WEILERSTEIN IS LEARNING NEW CONCERTI

In normal life, Weilerstein and artists of her caliber are constantly performing and traveling. When there isn’t a live paying audience, the choice of what to play everyday becomes more personal. At this point, Weilerstein is trying to find the silver linings in the stay-at-home orders. “Before we were all grieving, in a way, and many of us have lost loved ones. I feel grateful that my family is here and we’re enjoying being with each other,” says Weilerstein. “Right now I’m piling up a list of new concerti which I really want to learn and to play, which I so far haven't had time to do. So that’s actually kind of exciting. It’s a pretty wide variety of stuff. The cello repertoire is smaller than the violin repertoire, but you wouldn’t know it by the list that I’ve written. I think it’s time for everybody to really assess what’s important and what you want to be doing.”

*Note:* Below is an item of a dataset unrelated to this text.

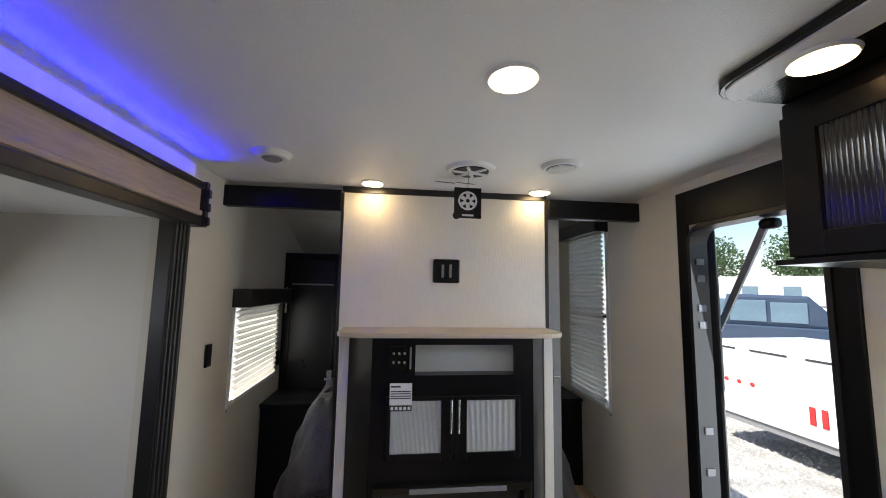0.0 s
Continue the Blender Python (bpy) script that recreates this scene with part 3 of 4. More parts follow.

WEARING DIFFERENT MUSICAL HATS

Normally, Weilerstein prepares music based on her next performance. Without an immediate performance on the horizon, Weilerstein is playing what she feels like depending on the day. “I’ve always been happiest when I’m wearing lots of different hats. I’ve been wearing my Bach hat now for a while now. I still like having a variety of things,” says Weilerstein. “I’ve been doing all of this new music but I also want to revisit the Britten Suites and go through some Romantic concerti. I am going to go through the Dvorak concerto tomorrow, just because I miss it.”

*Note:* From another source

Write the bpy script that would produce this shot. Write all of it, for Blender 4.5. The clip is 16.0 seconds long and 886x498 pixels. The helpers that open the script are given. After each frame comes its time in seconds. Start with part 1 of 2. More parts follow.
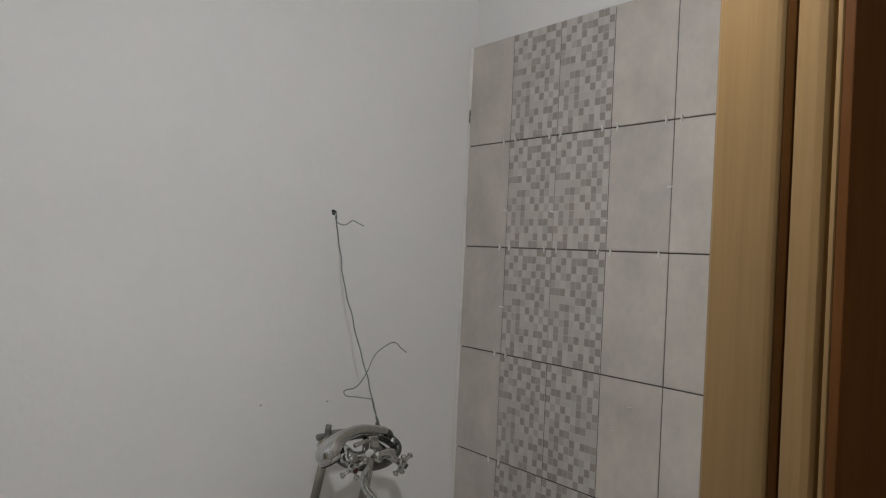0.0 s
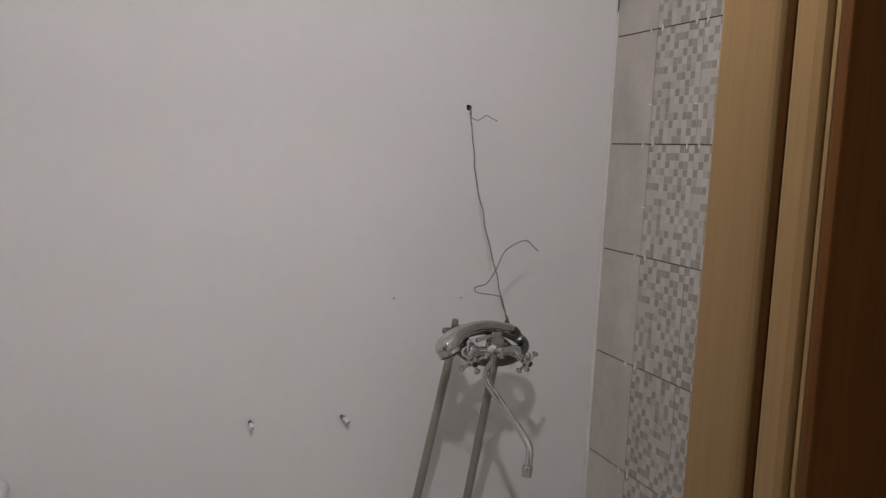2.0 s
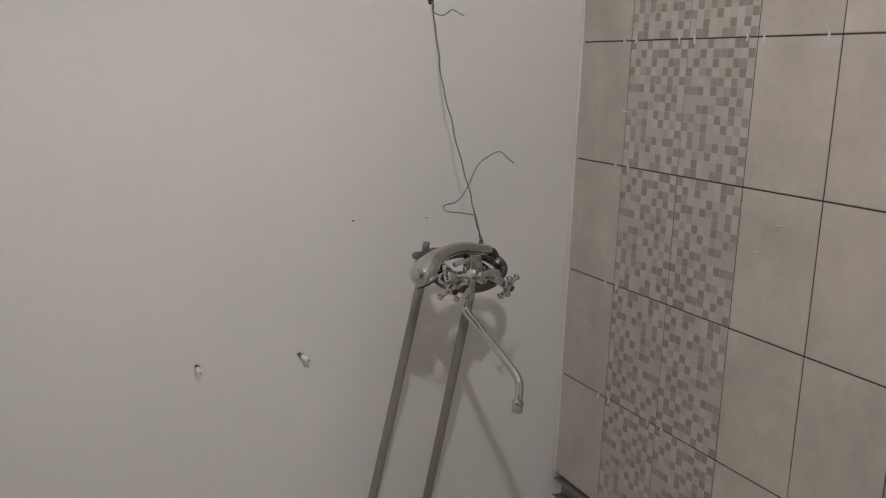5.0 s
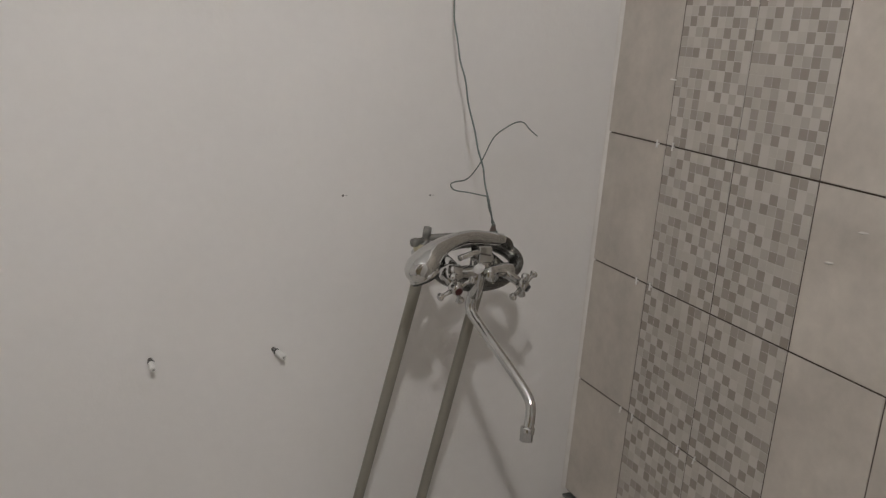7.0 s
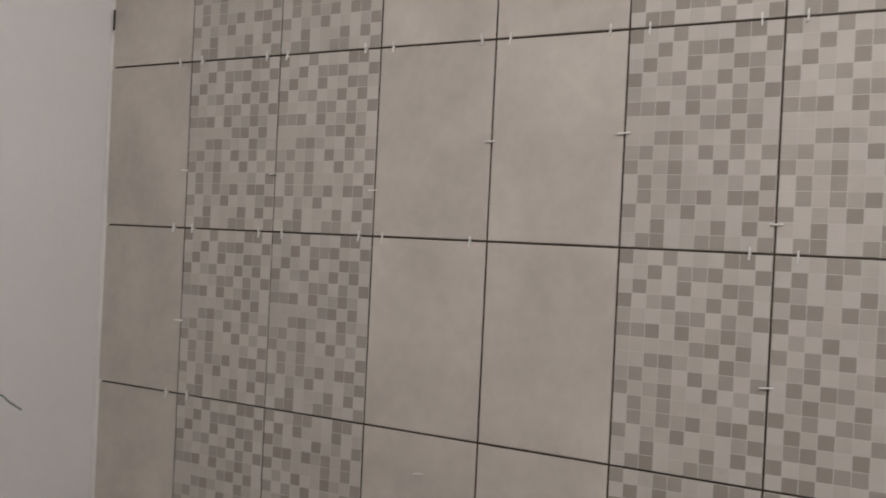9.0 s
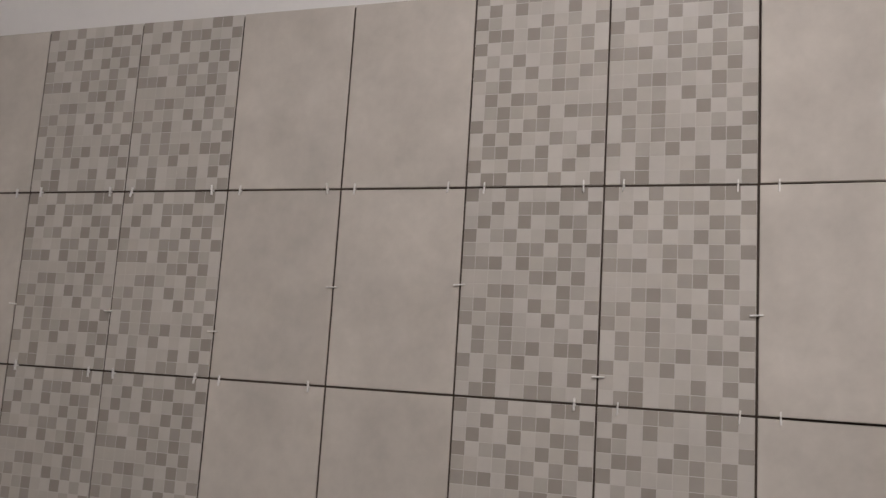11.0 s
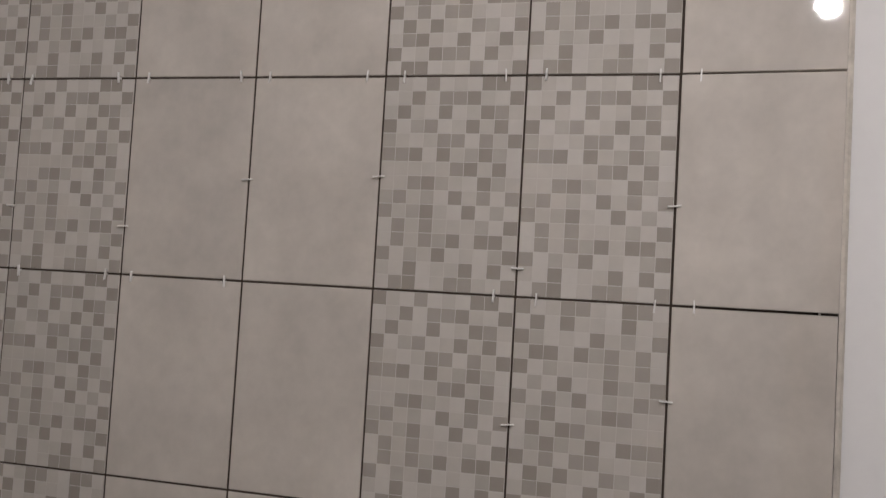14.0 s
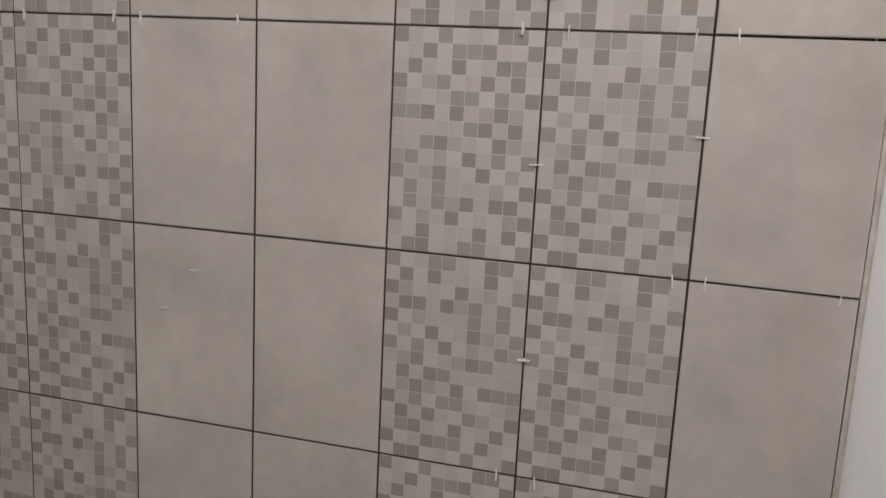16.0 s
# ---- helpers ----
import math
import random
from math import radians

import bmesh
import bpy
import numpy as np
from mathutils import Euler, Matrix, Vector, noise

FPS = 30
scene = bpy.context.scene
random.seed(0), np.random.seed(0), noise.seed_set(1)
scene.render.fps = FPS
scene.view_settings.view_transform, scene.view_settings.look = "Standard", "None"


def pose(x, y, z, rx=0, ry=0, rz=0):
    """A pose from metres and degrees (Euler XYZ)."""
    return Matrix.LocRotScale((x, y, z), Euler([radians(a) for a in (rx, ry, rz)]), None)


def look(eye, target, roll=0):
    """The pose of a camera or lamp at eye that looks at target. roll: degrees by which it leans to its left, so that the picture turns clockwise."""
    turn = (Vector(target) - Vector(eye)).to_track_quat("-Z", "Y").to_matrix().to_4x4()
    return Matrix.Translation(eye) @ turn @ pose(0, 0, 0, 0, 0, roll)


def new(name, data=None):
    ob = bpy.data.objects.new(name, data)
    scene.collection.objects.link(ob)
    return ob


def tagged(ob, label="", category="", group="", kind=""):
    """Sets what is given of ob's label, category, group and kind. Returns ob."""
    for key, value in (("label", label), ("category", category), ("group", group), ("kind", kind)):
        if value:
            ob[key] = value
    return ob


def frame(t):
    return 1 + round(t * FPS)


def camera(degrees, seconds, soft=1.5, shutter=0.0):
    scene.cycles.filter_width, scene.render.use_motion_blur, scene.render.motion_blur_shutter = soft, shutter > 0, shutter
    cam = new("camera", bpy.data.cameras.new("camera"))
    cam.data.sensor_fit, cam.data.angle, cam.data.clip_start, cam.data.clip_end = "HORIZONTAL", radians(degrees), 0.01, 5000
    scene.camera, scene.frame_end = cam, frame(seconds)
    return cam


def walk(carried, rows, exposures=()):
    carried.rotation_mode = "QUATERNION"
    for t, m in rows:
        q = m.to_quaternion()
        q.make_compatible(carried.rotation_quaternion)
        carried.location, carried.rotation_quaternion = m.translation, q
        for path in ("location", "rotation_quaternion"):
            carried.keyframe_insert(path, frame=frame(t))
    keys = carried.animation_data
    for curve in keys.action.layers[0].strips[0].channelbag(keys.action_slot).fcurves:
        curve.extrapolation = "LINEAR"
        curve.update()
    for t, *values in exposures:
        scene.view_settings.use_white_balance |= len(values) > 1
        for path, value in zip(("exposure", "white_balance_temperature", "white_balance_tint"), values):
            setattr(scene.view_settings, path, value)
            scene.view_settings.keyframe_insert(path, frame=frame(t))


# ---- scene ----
cam = camera(54.1, 16.0, soft=1.25, shutter=0.3)
PATH = [
    (0, (-1.494, -2.173, 1.498), (-0.404, -0.496, 1.503), 2.6),
    (0.5, (-1.478, -2.162, 1.485), (-0.391, -0.484, 1.449), 2.6),
    (1, (-1.442, -2.145, 1.462), (-0.411, -0.436, 1.336), 1.9),
    (1.5, (-1.352, -2.179, 1.472), (-0.521, -0.369, 1.302), 2.9),
    (2, (-1.295, -2.222, 1.461), (-0.624, -0.35, 1.245), 2.9),
    (2.5, (-1.289, -2.232, 1.463), (-0.716, -0.34, 1.161), 2.4),
    (3, (-1.301, -2.185, 1.444), (-0.815, -0.28, 1.076), 2.3),
    (3.5, (-1.312, -2.092, 1.454), (-0.751, -0.209, 1.082), 1.8),
    (4, (-1.339, -2.016, 1.445), (-0.572, -0.207, 1.075), 1.4),
    (6.5, (-1.262, -1.784, 1.404), (-0.383, -0.047, 0.941), 2.6),
    (7, (-1.178, -1.651, 1.414), (-0.351, 0.102, 0.921), 4.6),
    (7.5, (-1.125, -1.501, 1.429), (-0.056, 0.143, 1.038), 2.9),
    (8, (-1.133, -1.376, 1.455), (0.271, 0.017, 1.157), -0.2),
    (8.5, (-1.16, -1.355, 1.498), (0.473, -0.214, 1.323), 1.2),
    (9, (-1.179, -1.359, 1.512), (0.589, -0.423, 1.497), 2.7),
    (9.5, (-1.184, -1.365, 1.523), (0.633, -0.533, 1.593), 2.7),
    (10, (-1.193, -1.373, 1.533), (0.642, -0.594, 1.697), 2.9),
    (12.5, (-1.192, -1.416, 1.548), (0.714, -0.906, 1.874), 3.8),
    (13, (-1.18, -1.416, 1.534), (0.738, -0.912, 1.797), 3.7),
    (13.5, (-1.169, -1.41, 1.532), (0.762, -0.921, 1.711), 3.4),
    (14, (-1.16, -1.409, 1.515), (0.774, -0.91, 1.618), 3.3),
    (14.5, (-1.157, -1.412, 1.495), (0.775, -0.895, 1.506), 3.3),
    (15, (-1.145, -1.408, 1.471), (0.773, -0.857, 1.342), 3.1),
    (15.5, (-1.128, -1.403, 1.457), (0.781, -0.871, 1.193), 3.0),
    (16, (-1.119, -1.404, 1.444), (0.774, -0.878, 1.068), 2.9),
]
EXPOSURES = ((0.0, 0.04, 6350, 9), (0.5, 0.06, 6450, 14), (1.5, 0.1, 6500, 16), (3.0, 0.18, 6550, 16), (4.0, 0.18, 6650, 15), (7.0, 0.26, 6750, 12), (9.0, 0.22, 6700, 14),
             (12.5, -0.05, 6750, 17), (14.5, 0.08, 6650, 16), (16.0, 0.34, 6650, 15))
walk(cam, [(t, look(eye, target, roll)) for t, eye, target, roll in PATH], EXPOSURES)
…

RITUAL IN THE PERSONAL MUSICAL PRACTICE

This time has forced us to reflect on what’s important and how we experience music. Perhaps this notion of ritual, which Weilerstein touched on regarding her 36 days of Bach, can be brought into the way we perform and experience music after the stay-at-home orders are lifted. Weilerstein asks, “when we do come out of this, and we will, how are we going to communicate with each other? I hope very much that we are going to be compassionate, connected, and more in touch with what’s really important in life.”

ALISA WEILERSTEIN

Winner of the 2011 MacArthur “genius grant”, cellist Alisa Weilerstain has been hailed by the New York Times as “technically flawless and deeply expressive”. Weilerstein’s 19-20 concert highlights included Saint-Saëns’s First Cello Concerto with the New York Philharmonic, Shostakovich’s Cello Concerto No. 2 with Tokyo’s NHK Symphony, Britten’s Symphony for Cello and Orchestra with Zurich’s Tonhalle Orchestra, Schumann Cello Concerto with the Houston Symphony, Barber Cello Concerto with the Detroit Symphony, Strauss’ Don Quixote and Bloch’s Scholmo with the San Diego Symphony, and Elgar’s Cello Concerto with the London Symphony Orchestra, both at the Barbican in London and the Philharmonie in Paris.